WORK REQUIRED:
Output the material below unchanged, apart from leaving out the pictures.
▼
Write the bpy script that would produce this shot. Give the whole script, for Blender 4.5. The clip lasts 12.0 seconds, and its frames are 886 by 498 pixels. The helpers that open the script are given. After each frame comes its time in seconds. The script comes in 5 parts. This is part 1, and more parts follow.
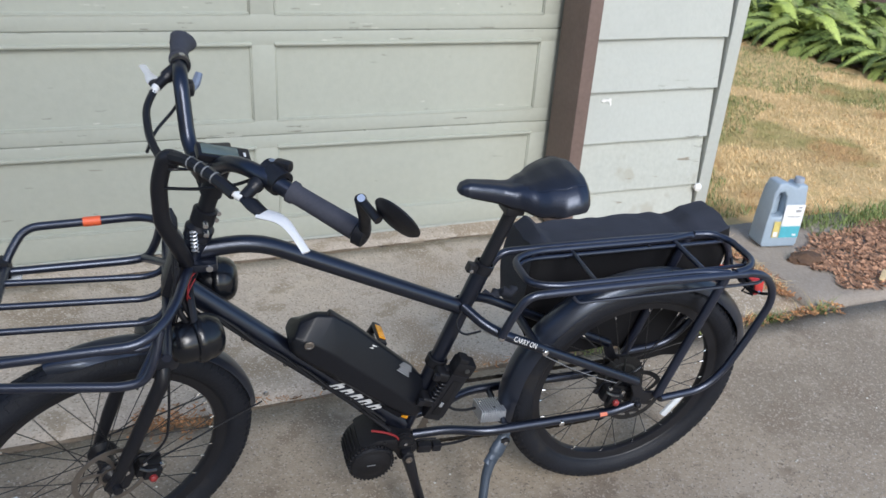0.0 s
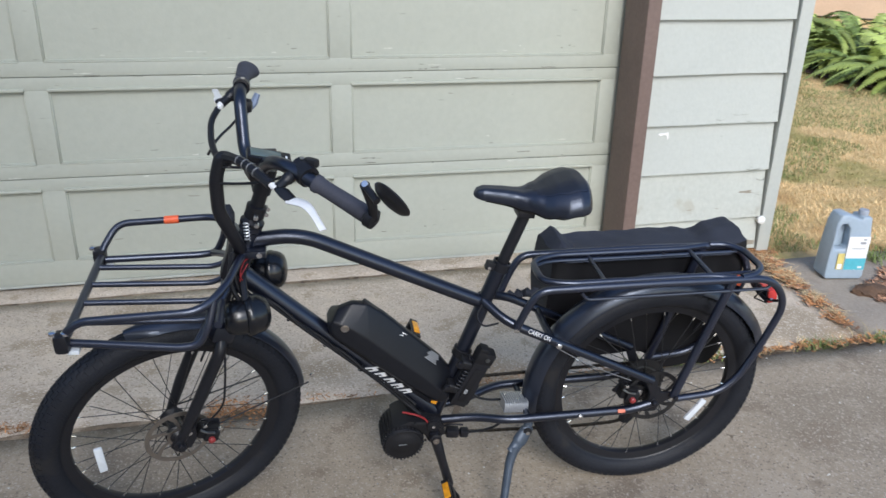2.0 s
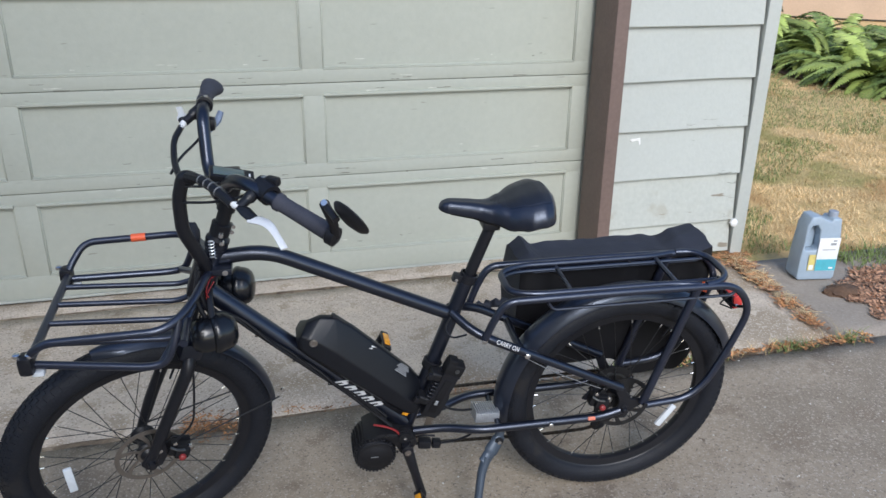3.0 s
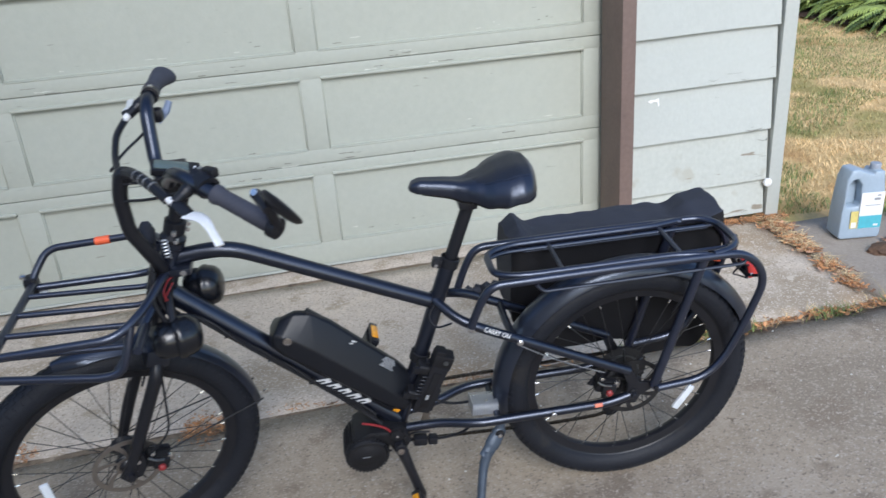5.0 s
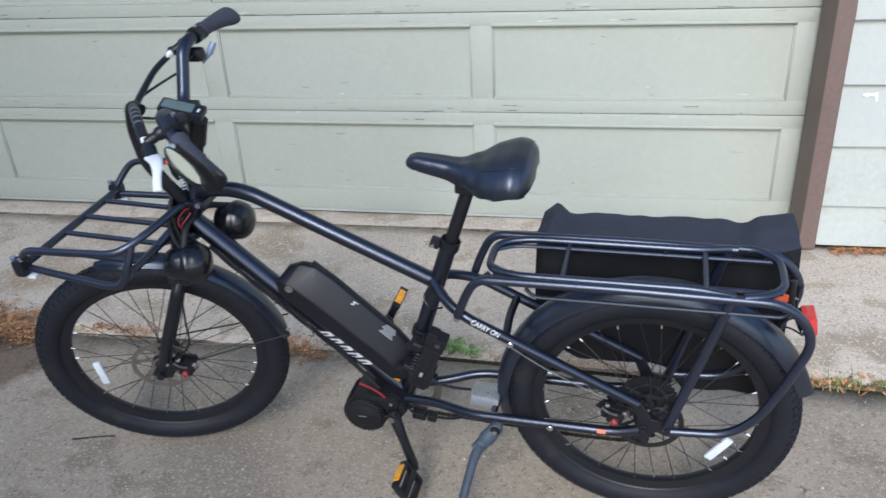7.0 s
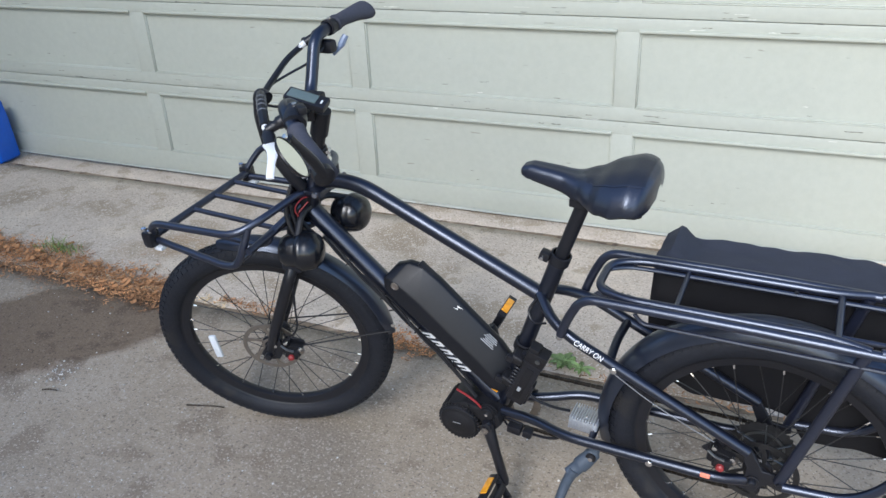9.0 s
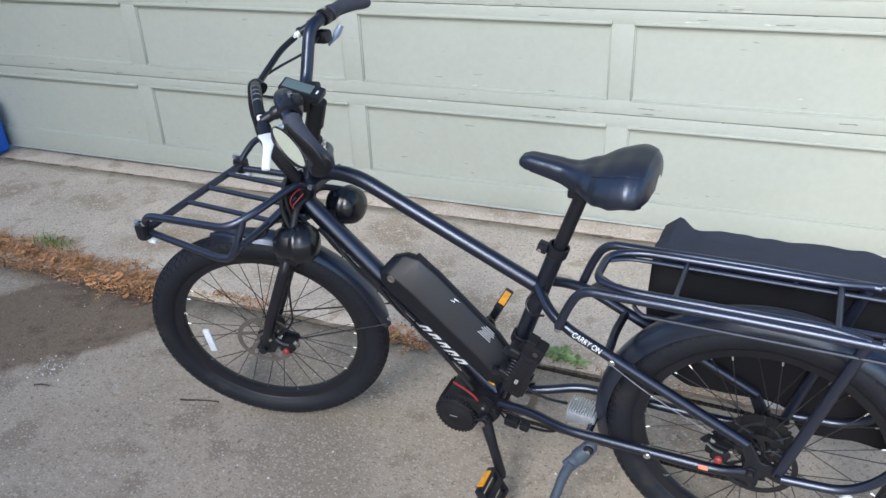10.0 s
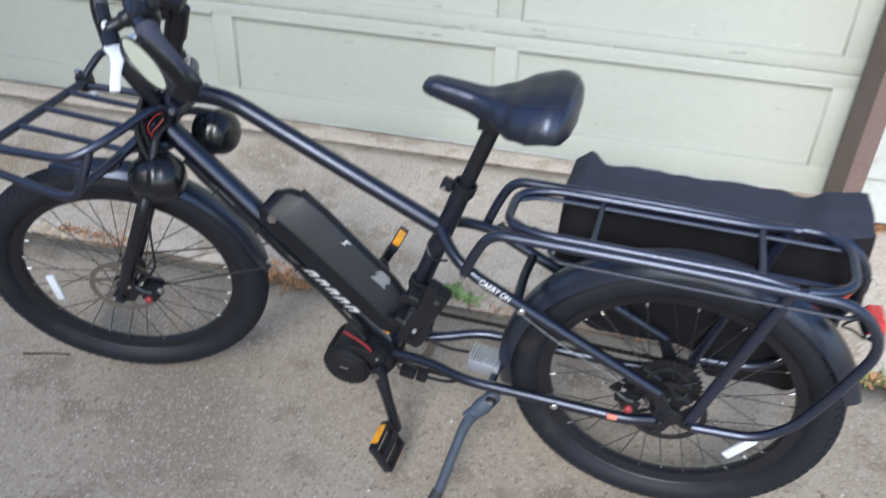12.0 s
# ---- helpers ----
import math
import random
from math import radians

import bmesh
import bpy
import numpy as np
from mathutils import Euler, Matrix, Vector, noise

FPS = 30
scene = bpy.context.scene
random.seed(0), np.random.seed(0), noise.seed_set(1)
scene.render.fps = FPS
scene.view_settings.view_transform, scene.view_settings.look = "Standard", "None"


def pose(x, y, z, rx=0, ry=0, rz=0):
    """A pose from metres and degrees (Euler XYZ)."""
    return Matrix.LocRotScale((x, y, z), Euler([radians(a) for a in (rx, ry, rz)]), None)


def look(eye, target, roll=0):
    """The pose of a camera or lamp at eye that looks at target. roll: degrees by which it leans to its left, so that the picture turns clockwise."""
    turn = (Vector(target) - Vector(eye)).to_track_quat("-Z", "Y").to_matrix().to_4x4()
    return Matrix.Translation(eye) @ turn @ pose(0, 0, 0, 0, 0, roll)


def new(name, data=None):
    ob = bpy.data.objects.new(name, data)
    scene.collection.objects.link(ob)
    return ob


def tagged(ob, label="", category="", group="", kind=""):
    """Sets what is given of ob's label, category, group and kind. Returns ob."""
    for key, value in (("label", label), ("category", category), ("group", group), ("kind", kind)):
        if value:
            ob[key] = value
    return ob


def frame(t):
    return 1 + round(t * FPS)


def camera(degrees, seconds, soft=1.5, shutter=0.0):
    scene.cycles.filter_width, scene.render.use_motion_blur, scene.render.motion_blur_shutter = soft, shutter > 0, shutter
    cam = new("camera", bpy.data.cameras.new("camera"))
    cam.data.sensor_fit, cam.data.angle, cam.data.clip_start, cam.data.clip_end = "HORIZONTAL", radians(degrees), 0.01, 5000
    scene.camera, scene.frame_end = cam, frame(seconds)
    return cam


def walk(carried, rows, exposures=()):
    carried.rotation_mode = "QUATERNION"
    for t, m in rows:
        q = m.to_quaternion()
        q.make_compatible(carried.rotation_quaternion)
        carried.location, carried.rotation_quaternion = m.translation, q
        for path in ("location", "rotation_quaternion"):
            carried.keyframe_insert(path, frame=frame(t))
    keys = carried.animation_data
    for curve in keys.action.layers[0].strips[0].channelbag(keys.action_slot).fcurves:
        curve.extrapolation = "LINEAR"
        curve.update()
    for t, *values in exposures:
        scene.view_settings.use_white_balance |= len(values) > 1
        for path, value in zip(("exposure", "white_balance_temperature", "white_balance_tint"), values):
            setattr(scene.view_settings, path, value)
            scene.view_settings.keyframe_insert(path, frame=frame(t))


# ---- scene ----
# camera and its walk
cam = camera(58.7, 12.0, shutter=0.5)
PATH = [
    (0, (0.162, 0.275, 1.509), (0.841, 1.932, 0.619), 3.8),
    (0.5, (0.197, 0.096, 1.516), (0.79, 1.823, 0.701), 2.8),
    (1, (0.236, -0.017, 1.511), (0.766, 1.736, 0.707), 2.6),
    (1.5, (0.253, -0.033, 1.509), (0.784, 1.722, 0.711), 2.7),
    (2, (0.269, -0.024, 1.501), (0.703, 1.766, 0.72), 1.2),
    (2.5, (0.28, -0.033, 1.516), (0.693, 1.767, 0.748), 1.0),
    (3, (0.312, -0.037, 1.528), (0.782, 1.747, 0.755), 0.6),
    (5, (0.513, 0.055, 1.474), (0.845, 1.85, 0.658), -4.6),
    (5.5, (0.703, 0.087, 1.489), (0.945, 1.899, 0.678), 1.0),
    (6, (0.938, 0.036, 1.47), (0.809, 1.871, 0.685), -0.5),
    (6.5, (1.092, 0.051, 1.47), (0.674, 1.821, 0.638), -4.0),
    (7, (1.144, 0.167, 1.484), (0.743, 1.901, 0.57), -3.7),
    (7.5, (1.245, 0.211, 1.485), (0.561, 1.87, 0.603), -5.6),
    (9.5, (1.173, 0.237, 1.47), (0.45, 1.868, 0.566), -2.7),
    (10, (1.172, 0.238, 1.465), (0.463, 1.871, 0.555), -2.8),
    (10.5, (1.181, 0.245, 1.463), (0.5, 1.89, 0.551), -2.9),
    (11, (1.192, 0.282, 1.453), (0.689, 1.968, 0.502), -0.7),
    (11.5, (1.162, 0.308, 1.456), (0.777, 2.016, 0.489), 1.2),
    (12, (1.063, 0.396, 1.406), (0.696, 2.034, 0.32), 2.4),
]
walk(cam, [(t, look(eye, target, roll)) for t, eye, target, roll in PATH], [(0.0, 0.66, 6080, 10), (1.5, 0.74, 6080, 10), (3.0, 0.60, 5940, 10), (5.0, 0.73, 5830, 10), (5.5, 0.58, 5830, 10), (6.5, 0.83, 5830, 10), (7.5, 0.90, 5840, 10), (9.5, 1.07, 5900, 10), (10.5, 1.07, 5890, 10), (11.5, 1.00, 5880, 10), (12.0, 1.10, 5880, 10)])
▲
RESPONSE FOR THIS EXERCISE:
Write the bpy script that would produce this shot. Give the whole script, for Blender 4.5. The clip lasts 12.0 seconds, and its frames are 886 by 498 pixels. The helpers that open the script are given. After each frame comes its time in seconds. The script comes in 5 parts. This is part 1, and more parts follow.
0.0 s
2.0 s
3.0 s
5.0 s
7.0 s
9.0 s
10.0 s
12.0 s
# ---- helpers ----
import math
import random
from math import radians

import bmesh
import bpy
import numpy as np
from mathutils import Euler, Matrix, Vector, noise

FPS = 30
scene = bpy.context.scene
random.seed(0), np.random.seed(0), noise.seed_set(1)
scene.render.fps = FPS
scene.view_settings.view_transform, scene.view_settings.look = "Standard", "None"


def pose(x, y, z, rx=0, ry=0, rz=0):
    """A pose from metres and degrees (Euler XYZ)."""
    return Matrix.LocRotScale((x, y, z), Euler([radians(a) for a in (rx, ry, rz)]), None)


def look(eye, target, roll=0):
    """The pose of a camera or lamp at eye that looks at target. roll: degrees by which it leans to its left, so that the picture turns clockwise."""
    turn = (Vector(target) - Vector(eye)).to_track_quat("-Z", "Y").to_matrix().to_4x4()
    return Matrix.Translation(eye) @ turn @ pose(0, 0, 0, 0, 0, roll)


def new(name, data=None):
    ob = bpy.data.objects.new(name, data)
    scene.collection.objects.link(ob)
    return ob


def tagged(ob, label="", category="", group="", kind=""):
    """Sets what is given of ob's label, category, group and kind. Returns ob."""
    for key, value in (("label", label), ("category", category), ("group", group), ("kind", kind)):
        if value:
            ob[key] = value
    return ob


def frame(t):
    return 1 + round(t * FPS)


def camera(degrees, seconds, soft=1.5, shutter=0.0):
    scene.cycles.filter_width, scene.render.use_motion_blur, scene.render.motion_blur_shutter = soft, shutter > 0, shutter
    cam = new("camera", bpy.data.cameras.new("camera"))
    cam.data.sensor_fit, cam.data.angle, cam.data.clip_start, cam.data.clip_end = "HORIZONTAL", radians(degrees), 0.01, 5000
    scene.camera, scene.frame_end = cam, frame(seconds)
    return cam


def walk(carried, rows, exposures=()):
    carried.rotation_mode = "QUATERNION"
    for t, m in rows:
        q = m.to_quaternion()
        q.make_compatible(carried.rotation_quaternion)
        carried.location, carried.rotation_quaternion = m.translation, q
        for path in ("location", "rotation_quaternion"):
            carried.keyframe_insert(path, frame=frame(t))
    keys = carried.animation_data
    for curve in keys.action.layers[0].strips[0].channelbag(keys.action_slot).fcurves:
        curve.extrapolation = "LINEAR"
        curve.update()
    for t, *values in exposures:
        scene.view_settings.use_white_balance |= len(values) > 1
        for path, value in zip(("exposure", "white_balance_temperature", "white_balance_tint"), values):
            setattr(scene.view_settings, path, value)
            scene.view_settings.keyframe_insert(path, frame=frame(t))


# ---- scene ----
# camera and its walk
cam = camera(58.7, 12.0, shutter=0.5)
PATH = [
    (0, (0.162, 0.275, 1.509), (0.841, 1.932, 0.619), 3.8),
    (0.5, (0.197, 0.096, 1.516), (0.79, 1.823, 0.701), 2.8),
    (1, (0.236, -0.017, 1.511), (0.766, 1.736, 0.707), 2.6),
    (1.5, (0.253, -0.033, 1.509), (0.784, 1.722, 0.711), 2.7),
    (2, (0.269, -0.024, 1.501), (0.703, 1.766, 0.72), 1.2),
    (2.5, (0.28, -0.033, 1.516), (0.693, 1.767, 0.748), 1.0),
    (3, (0.312, -0.037, 1.528), (0.782, 1.747, 0.755), 0.6),
    (5, (0.513, 0.055, 1.474), (0.845, 1.85, 0.658), -4.6),
    (5.5, (0.703, 0.087, 1.489), (0.945, 1.899, 0.678), 1.0),
    (6, (0.938, 0.036, 1.47), (0.809, 1.871, 0.685), -0.5),
    (6.5, (1.092, 0.051, 1.47), (0.674, 1.821, 0.638), -4.0),
    (7, (1.144, 0.167, 1.484), (0.743, 1.901, 0.57), -3.7),
    (7.5, (1.245, 0.211, 1.485), (0.561, 1.87, 0.603), -5.6),
    (9.5, (1.173, 0.237, 1.47), (0.45, 1.868, 0.566), -2.7),
    (10, (1.172, 0.238, 1.465), (0.463, 1.871, 0.555), -2.8),
    (10.5, (1.181, 0.245, 1.463), (0.5, 1.89, 0.551), -2.9),
    (11, (1.192, 0.282, 1.453), (0.689, 1.968, 0.502), -0.7),
    (11.5, (1.162, 0.308, 1.456), (0.777, 2.016, 0.489), 1.2),
    (12, (1.063, 0.396, 1.406), (0.696, 2.034, 0.32), 2.4),
]
walk(cam, [(t, look(eye, target, roll)) for t, eye, target, roll in PATH], [(0.0, 0.66, 6080, 10), (1.5, 0.74, 6080, 10), (3.0, 0.60, 5940, 10), (5.0, 0.73, 5830, 10), (5.5, 0.58, 5830, 10), (6.5, 0.83, 5830, 10), (7.5, 0.90, 5840, 10), (9.5, 1.07, 5900, 10), (10.5, 1.07, 5890, 10), (11.5, 1.00, 5880, 10), (12.0, 1.10, 5880, 10)])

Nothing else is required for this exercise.